An EleFanT in the air
In the near future, the first commercial electric aircraft will take off from our airports. Maybe they will be driven by an electric fan instead of the conventional propeller – at least if the researcher Nenad Glodic gets his way.
The electric aircraft is just around the corner. Its development is faster than many people think. With the goal of Europe's aviation industry reaching net zero emissions by 2050, significant steps are taken in this area. Electric aircraft will operate on shorter distances to transport both goods and people within a few years. Long-haul flights with electric airplanes, on the other hand, take a while longer.
Not entirely unpredictable, KTH is in the game when the latest technology is developed. A group of researchers will, together with GKN Aerospace in Trollhättan, create an alternative to the propeller-driven planes which has been the common solution for propelling smaller electric aircraft.
”We are developing an electric ducted fan, which is advantageous from several perspectives. Above all, it makes less noise - most people who have flown in a propeller plane know that experience. It is also easier to integrate the fan engine on the fuselage, rather than being limited to the wing-mounted configurations. A fan that is protected by a nacelle is also safer in the event of an engine failure,” says Nenad Glodic , who leads the project research group at the Department of Energy Technology.
KTH's researchers are experts in how airflows interact with components and how to design, as in this case, fan blades so that they are as durable as possible. Nenad's group will compare fan blades made of composite and aluminum, among other things. Both are lightweight materials - every gram of every component counts on an airplane, especially when powered by electricity.
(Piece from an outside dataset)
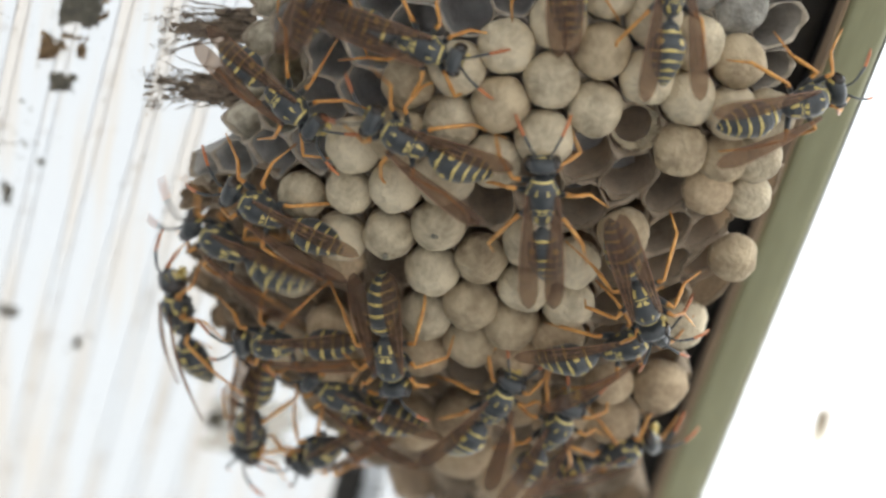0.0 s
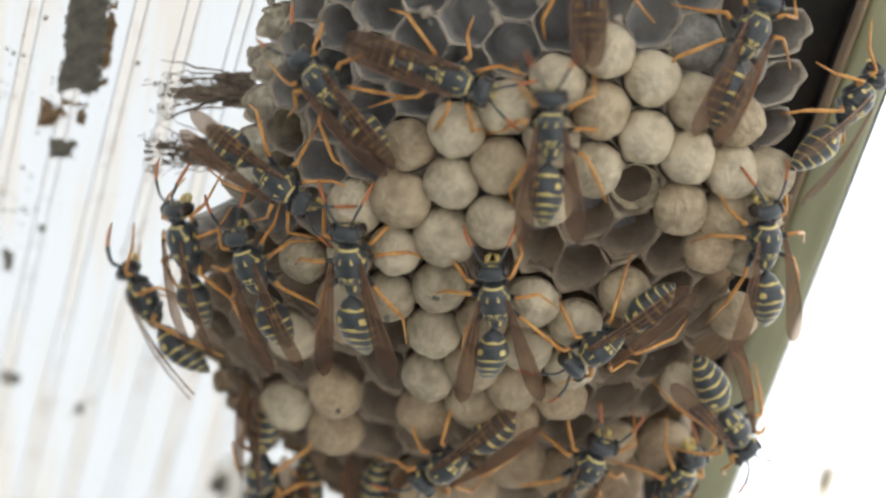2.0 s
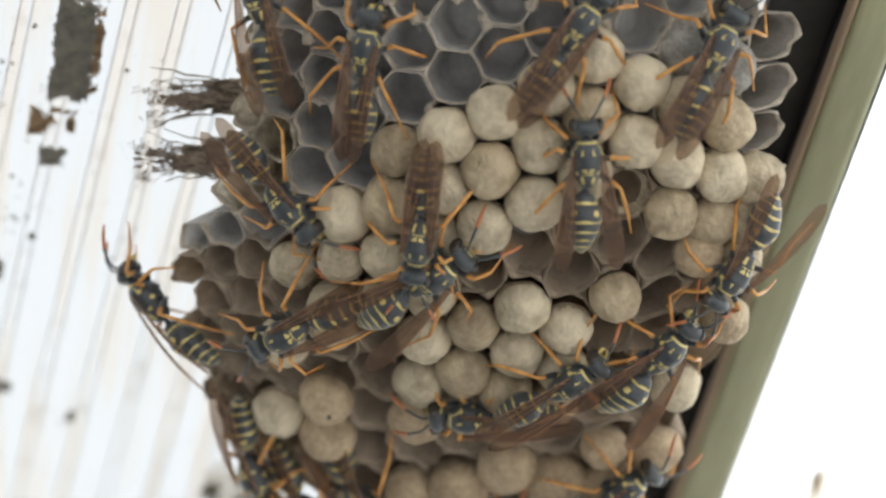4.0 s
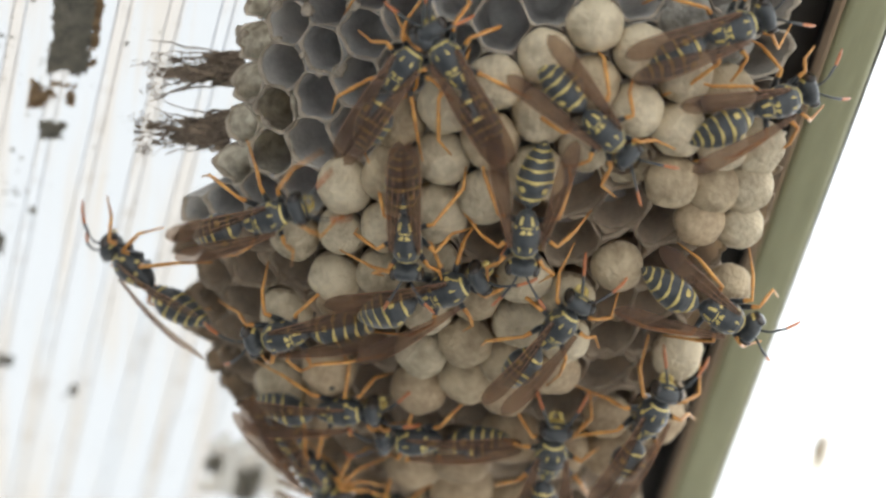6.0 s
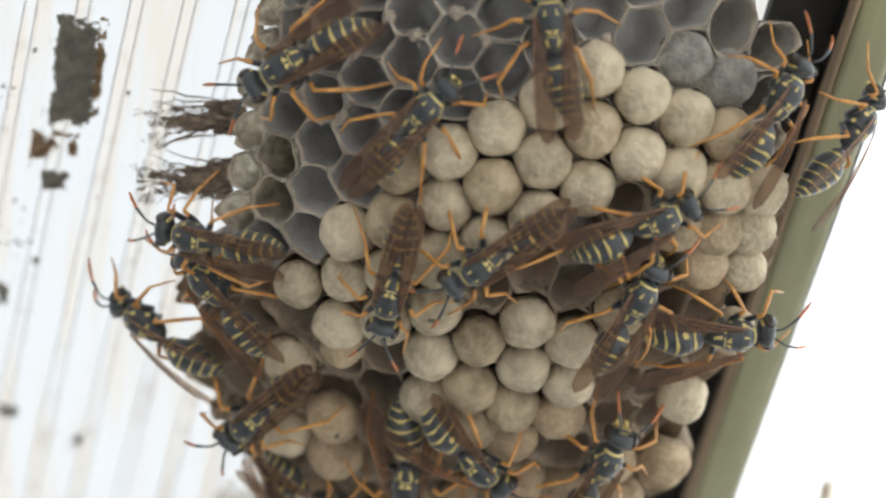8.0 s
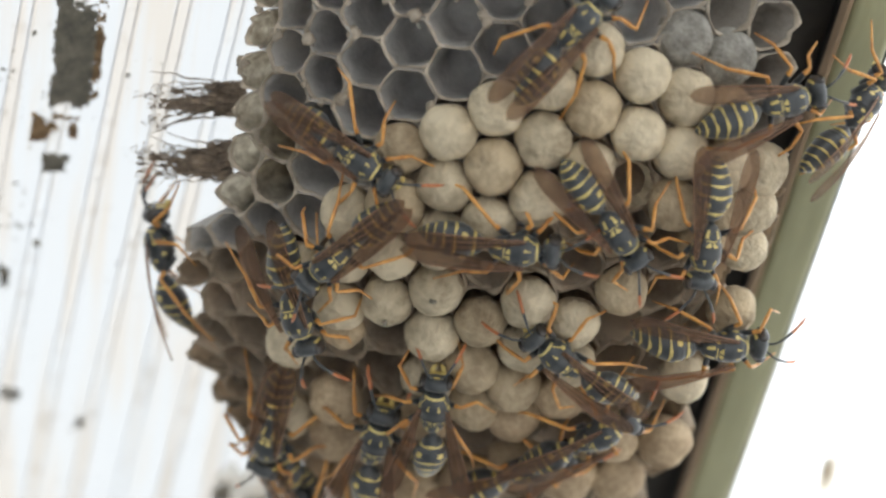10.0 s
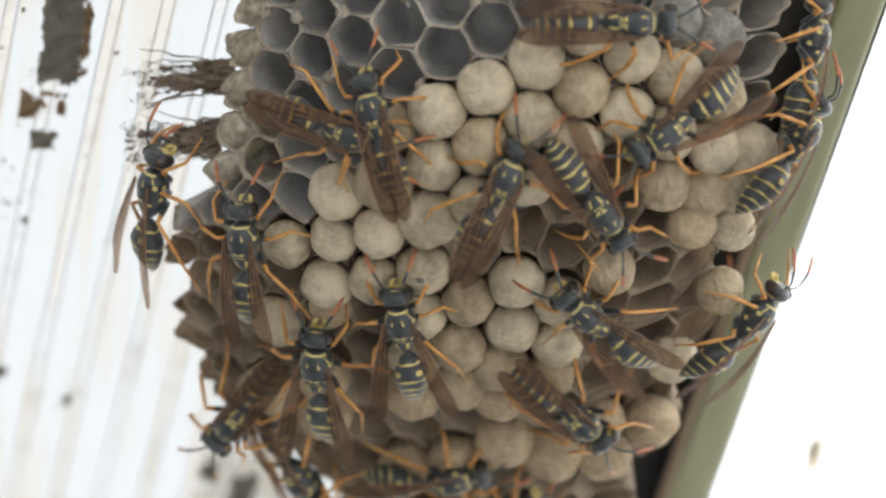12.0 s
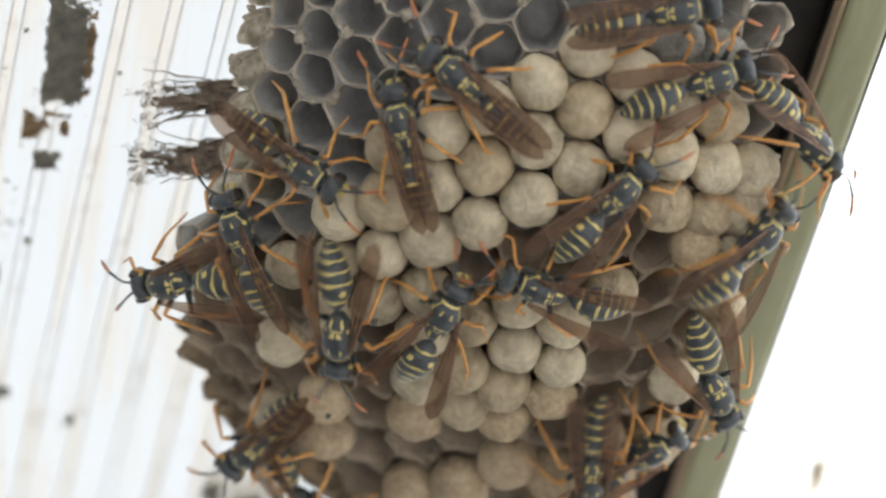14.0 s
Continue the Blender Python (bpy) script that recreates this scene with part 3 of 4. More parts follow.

”We want to use the anisotropic properties of the composite, which means take advantage of the fact that the material has different mechanical properties in different directions. Composite is affected by how you lay the fibers, and by exploring this we can design an optimal fan blade that, for example, does not vibrate.”
The disadvantage of composites such as carbon fiber, Nenad explains, is that there is a brittleness in the material that makes it sensitive to impacts.. This is something you also have to take into account in the design.
Technologies for fuels and propulsion
Various technologies for fossil-free aviation are being developed worldwide, both for fuels and propulsion. Which solutions are most optimal depends on the size of the aircraft and how long distances they are expected to run.
”Batteries will probably have difficulty reaching the capacity, or rather the energy density, needed for the electric flights of the future, at least for medium and long-haul flights, if the development continues at the current pace. The most promising technology right now is hydrogen - either as fuel for a gas turbine engine or converted to electricity with the help of fuel cells. In our case, the electric fan will work regardless of whether the electricity comes from batteries or hydrogen-powered fuel cells.
Nenad's project is called EleFanT, which stands for Electric Fan Thruster, where the proposed plane is a regional aircraft with approximately 19 passenger seats. When we get to see KTH's electric fan motors in the air, Nenad Glodic secretly does not want to answer, but from a researcher's perspective, it is not far off in time.
"It is really fun to be involved from the beginning and influence the design of this type of components for the electric aviation industry."
The Elephant project, funded by the Swedish Energy Agency, started in July 2021 and spans 1.5 years.